本土では道に落ちている臭い実といえばやはり銀杏だと思いますが、イチョウの木が無い沖縄ではこのフクギの実が臭い実の代表。フクギは防風林としてあちこちに植えられており那覇市内などでもよく見かけますが、この季節になると熟れた実が道路にぼとぼと落ちて「どこかでガス漏れか!?」と勘違いしてしまうほどの異臭を放ちだすのです。
熟れ始めの黄色い実からは謎のワックス成分が滲出。指にとって舐めてみましたがこれは無味無臭でした。
このぐらいのオレンジ色になればおそらく完熟。
下に落ちていた比較的きれいな状態の実。若い実はまんまるですが、熟れると角が丸みを帯びて四角っぽいかたちになり、まるで小振りの柿のよう。触ってみるとぶよぶよとした感触。なんかベタベタしたものが手につきます。
インターネットでいろいろ検索してみておそらくフクギの実に毒は無いだろうと自己判断。完熟して植え込みに落ちているものから、状態の良さそうなものを選んで数個いただいて帰ることに。
フクギの実はコウモリの大好物なので、けっこうかじられた後のものも多くありました。
返りの車中でも足下に置いたビニール袋から漏れ出すにおい。くっせえ。
ガスっぽい臭いなのでもしかしたらいい気分になれるのか?とビニール袋をスーハーしてみましたが、ただただ臭いだけで特にやばいことにはなりませんでした。でも、良い子は真似しないでね。
フクギの実でジャム作り
室内に置いておけないぐらい臭いので保管はベランダで。
それではいざ、フクギの実の調理開始。かぶれるとイヤだったので最初はビニール手袋をしていましたが、途中から作業がしにくいので外しました。数時間後も特に皮膚に異常は無かったので、かぶれる成分は無いのかもしれません。ここは個人差がありそうなので自己責任で。

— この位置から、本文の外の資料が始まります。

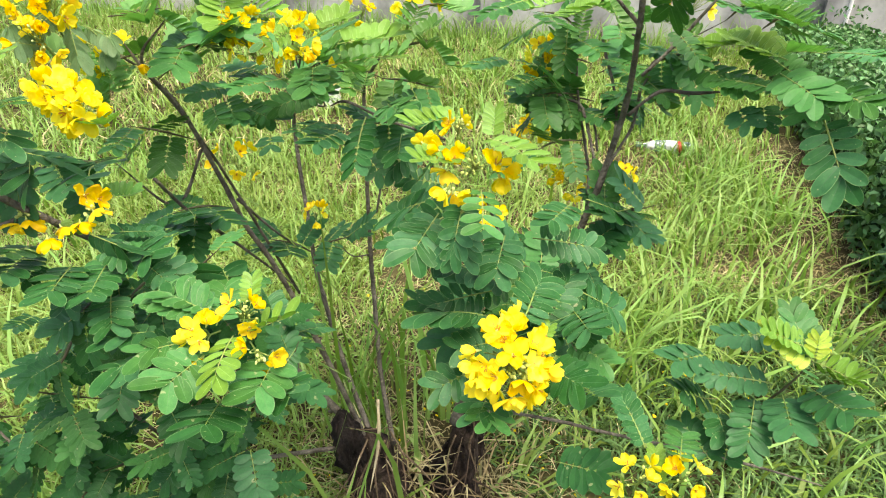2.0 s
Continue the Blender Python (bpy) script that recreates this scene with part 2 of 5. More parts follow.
def add_rachis(bm, axis, mat, end):
    add_tube(bm, [(*axis(u * end), 0.0080 * (1.25 - 0.6 * u)) for u in (0, 0.25, 0.5, 0.75, 1.0)], 5, 2, mat=mat)


FOLD = {"light": 24, "fresh": 38, "wilted": -62, "limp": -55}
LEAF_MESH, LEAFLET_MESH, RACHIS_MESH = {}, {}, {}


def leaf_mesh(pairs, tone, variant, detail=6):
    key = (pairs, tone, variant, detail)
    if key not in LEAF_MESH:
        rng = random.Random(pairs * 31 + variant * 7 + len(tone))
        bm = bmesh.new()
        places, axis, end = leaflet_places(pairs, rng, FOLD.get(tone, 0))
        for m in places:
            add_leaflet(bm, m, rng, detail)
        add_rachis(bm, axis, 3, end)
        me = bpy.data.meshes.new("leaf")
        bm.to_mesh(me)
        bm.free()
        for mat in (LEAF[tone], VEIN[tone], VEIN[tone], RACHIS):
            me.materials.append(mat)
        me.polygons.foreach_set("use_smooth", [True] * len(me.polygons))
        LEAF_MESH[key] = me
    return LEAF_MESH[key]


def leaflet_mesh(tone, variant):
    if (tone, variant) not in LEAFLET_MESH:
        bm = bmesh.new()
        add_leaflet(bm, Matrix.Identity(4), random.Random(variant * 13 + 5), 10)
        me = bpy.data.meshes.new("leaflet")
        bm.to_mesh(me)
        bm.free()
        for mat in (LEAF[tone], RIM, VEIN[tone]):
            me.materials.append(mat)
        me.polygons.foreach_set("use_smooth", [True] * len(me.polygons))
        LEAFLET_MESH[tone, variant] = me
    return LEAFLET_MESH[tone, variant]


def leaf_pose(base, tip, normal):
    y = Vector(tip) - Vector(base)
    size = y.length
    y.normalize()
    z = Vector(normal)
    z = (z - y * z.dot(y)).normalized()
    x = y.cross(z)
    m = Matrix((x, y, z)).transposed().to_4x4()
    return Matrix.Translation(base) @ m @ Matrix.Scale(size, 4)


LEAF_COUNT = [0]


def leaf(shrub, base, tip, normal, pairs=6, tone="dark", near=False):
    """One feathered leaf from base to tip; near ones are built leaflet by leaflet."""
    LEAF_COUNT[0] += 1
    k = LEAF_COUNT[0]
    m = leaf_pose(base, tip, normal)
    if not near:
        ob = new("leaf", leaf_mesh(pairs, tone, k % 3))
        ob.parent = shrub
        ob.matrix_basis = m
        return ob
    rng = random.Random(k * 17)
    places, axis, end = leaflet_places(pairs, rng, FOLD.get(tone, 0))
    bm = bmesh.new()
    add_rachis(bm, axis, 0, end)
    ob = part("leaf", bm, RACHIS, shrub)
    ob.matrix_basis = m
    for i, p in enumerate(places):
        lo = new("leaflet", leaflet_mesh(tone, (k + i) % 5))
        lo.parent = ob
        lo.matrix_basis = p
    return ob


def full_leaf(shrub, base, end, left, right, pairs, tone, first=0.12, spread=None, grow=0.62, wide=1.0):
    """A near leaf whose stalk runs from base to end and whose last two leaflets reach left and right; spread: the way its first ones go; grow: how long those are beside the last."""
    LEAF_COUNT[0] += 1
    k = LEAF_COUNT[0]
    rng = random.Random(k * 17)
    base, end, left, right = (Vector(p) for p in (base, end, left, right))
    line = end - base
    ahead = line.normalized()
    lift = (right - end).cross(left - end).normalized()
    if lift.z < 0:
        lift = -lift
    bow = rng.uniform(0.03, 0.07) * line.length

    def at(u):
        return line * u + lift * bow * 4 * u * (1 - u)
    thick = 0.0105 * (line.length + 0.7 * (right - end).length)
    bm = bmesh.new()
    add_tube(bm, [(*at(u), thick * (1.25 - 0.6 * u)) for u in (0, 0.25, 0.5, 0.75, 1.0)], 5, 3)
    ob = part("leaf", bm, RACHIS, shrub)
    ob.matrix_basis = Matrix.Translation(base)
    for i in range(pairs):
        r = i / max(pairs - 1, 1)
        for side, tip in enumerate((left, right)):
            d = tip - end
            out = Vector(spread[side]).normalized() if spread else (d - ahead * d.dot(ahead)).normalized()
            way = (out + ahead * rng.uniform(0.05, 0.22)).lerp(d.normalized(), r ** 1.8).normalized()
            size = d.length * (grow + (1 - grow) * r ** 0.8) * (1 if r == 1 else rng.uniform(0.95, 1.06))
            z = ahead.cross(out)
            if z.dot(lift) < 0:
                z = -z
            z = (z + way.cross(ahead) * rng.uniform(-0.06, 0.06) + ahead * rng.uniform(-0.10, 0.10)).normalized()
            z = (z - way * z.dot(way)).normalized()
            m = Matrix((way.cross(z), way, z)).transposed().to_4x4()
            lo = new("leaflet", leaflet_mesh(tone, (k + i) % 5))
            lo.parent = ob
            lo.matrix_basis = Matrix.Translation(at(first + (1 - first) * r)) @ m @ Matrix.Diagonal((size * wide, size, size, 1))
    return ob


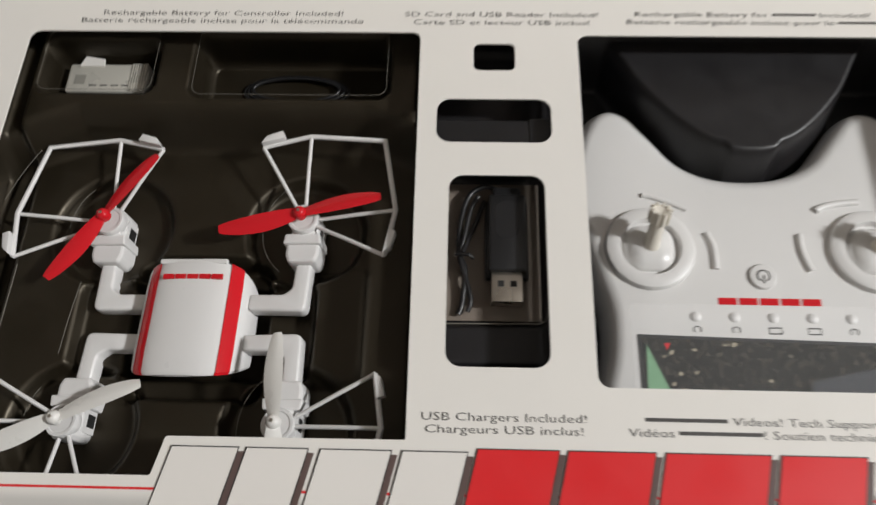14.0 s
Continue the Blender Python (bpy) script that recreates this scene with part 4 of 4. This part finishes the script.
hull_bm = hull([(-24.6, scaled_section(0.90)), (-24.2, scaled_section(0.955)), (-23.0, scaled_section(0.985)), (-14, scaled_section(1.0)), (14, scaled_section(1.0)), (21.8, scaled_section(0.985)), (23.0, scaled_section(0.955)), (23.5, scaled_section(0.90))])
part("hull", hull_bm, PLASTIC, drone, "glossy white hull", smooth=35)
part("crown_lip", block(*mm(-15.2, 21.9, -7.0), *mm(12.8, 24.0, -4.6), 0.0004), PLASTIC, drone)
for side in (-1, 1):
    a0, a1 = (0.54, 0.87) if side > 0 else (math.pi - 1.02, math.pi - 0.74)
    band = hull([(y, [(x * f, -24 + (z + 24) * f) for x, z in body_section(24, 0.36, a0, a1)]) for y, f in ((-24.3, 0.957), (-23.0, 0.988), (-14, 1.0), (14, 1.0), (21.8, 0.988), (23.1, 0.957))])
    part("stripe", band, RED_PLASTIC, drone, "glossy red stripe", smooth=35)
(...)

包丁でふたつに割ってみると、でっかい種が顔を出しました。だいたい1つの実に3〜4個は入っていたでしょうか。種のかんじも柿っぽいです。「柿の種」ならぬ「フクギの種」というお菓子を開発すれば売れるのではないかと思います。
種とワタをとって皮を削ぐと残る実はこのぐらい。少なっ。
完熟した実を生のままちょいと味見。
お?
案外・・・美味しいかもしれない・・・。身が崩れそうなほどに完熟した実はエグみも無く、ブランデーのようなとろっとした甘さを感じました。ちなみにこの頃には鼻が臭いに慣れて、特にクサイと感じなくなっています。
5個分程度のフクギの実を剥いて小鍋に入れ、重量の3割〜半分程度の砂糖を加えます。
ごく弱火でぐつぐつ煮込むこと10分ほど。
全体的にとろっとしてきたら、最後にシークヮーサー果汁を加えましょう。
フクギの実のジャムの完成です。
パンにのっけて食べてみよう
ジャムを楽しむにはやっぱりトーストでしょう。
というわけで、こんがり焼いたトーストにフクギジャムをのせます。
ちんまり
全面にフクギジャムを塗りたくれなかったのは万が一のときを考えて。だってほら、トースト一枚丸ごと無駄にしたら勿体無いじゃないですか。
(おそるおそる)いっただっきまー・・・
すっ。
ん?
まずくは無い。まずくは無いが、美味しいというわけでもない。見た目と食感は柿ジャムなんだけど、香りと風味にフクギの青臭さがしぶとく残っていて脳が拒否してしまう感じ。
味はちょっとカニステルに似ている気もします。
miooonにも試食してもらったところ「あー。。なんかドリアンっぽい?・・でも食べたらあかん感じの味。」と的確なコメントをくれました。ちなみに12時間以上たっても腹痛や下痢などの症状は無いのでフクギの実は食べてセーフだったようです。
しかし製品化の可能性も捨てきれない味わい。資源はまさに掃いて捨てるほどあるので、アク抜きなどをしてプロの方にうまいこと調理してもらえば活用できたりするのではないでしょうか。
フクギの実のポテンシャルを引き出せる、我こそは!という方がいたら是非ともチャレンジしてみてほしいです。
我が家の冷蔵庫に眠らせたフクギジャムは、果たしてまた蓋を開ける日が来るのでしょうか(遠い目)。神のみぞ知る。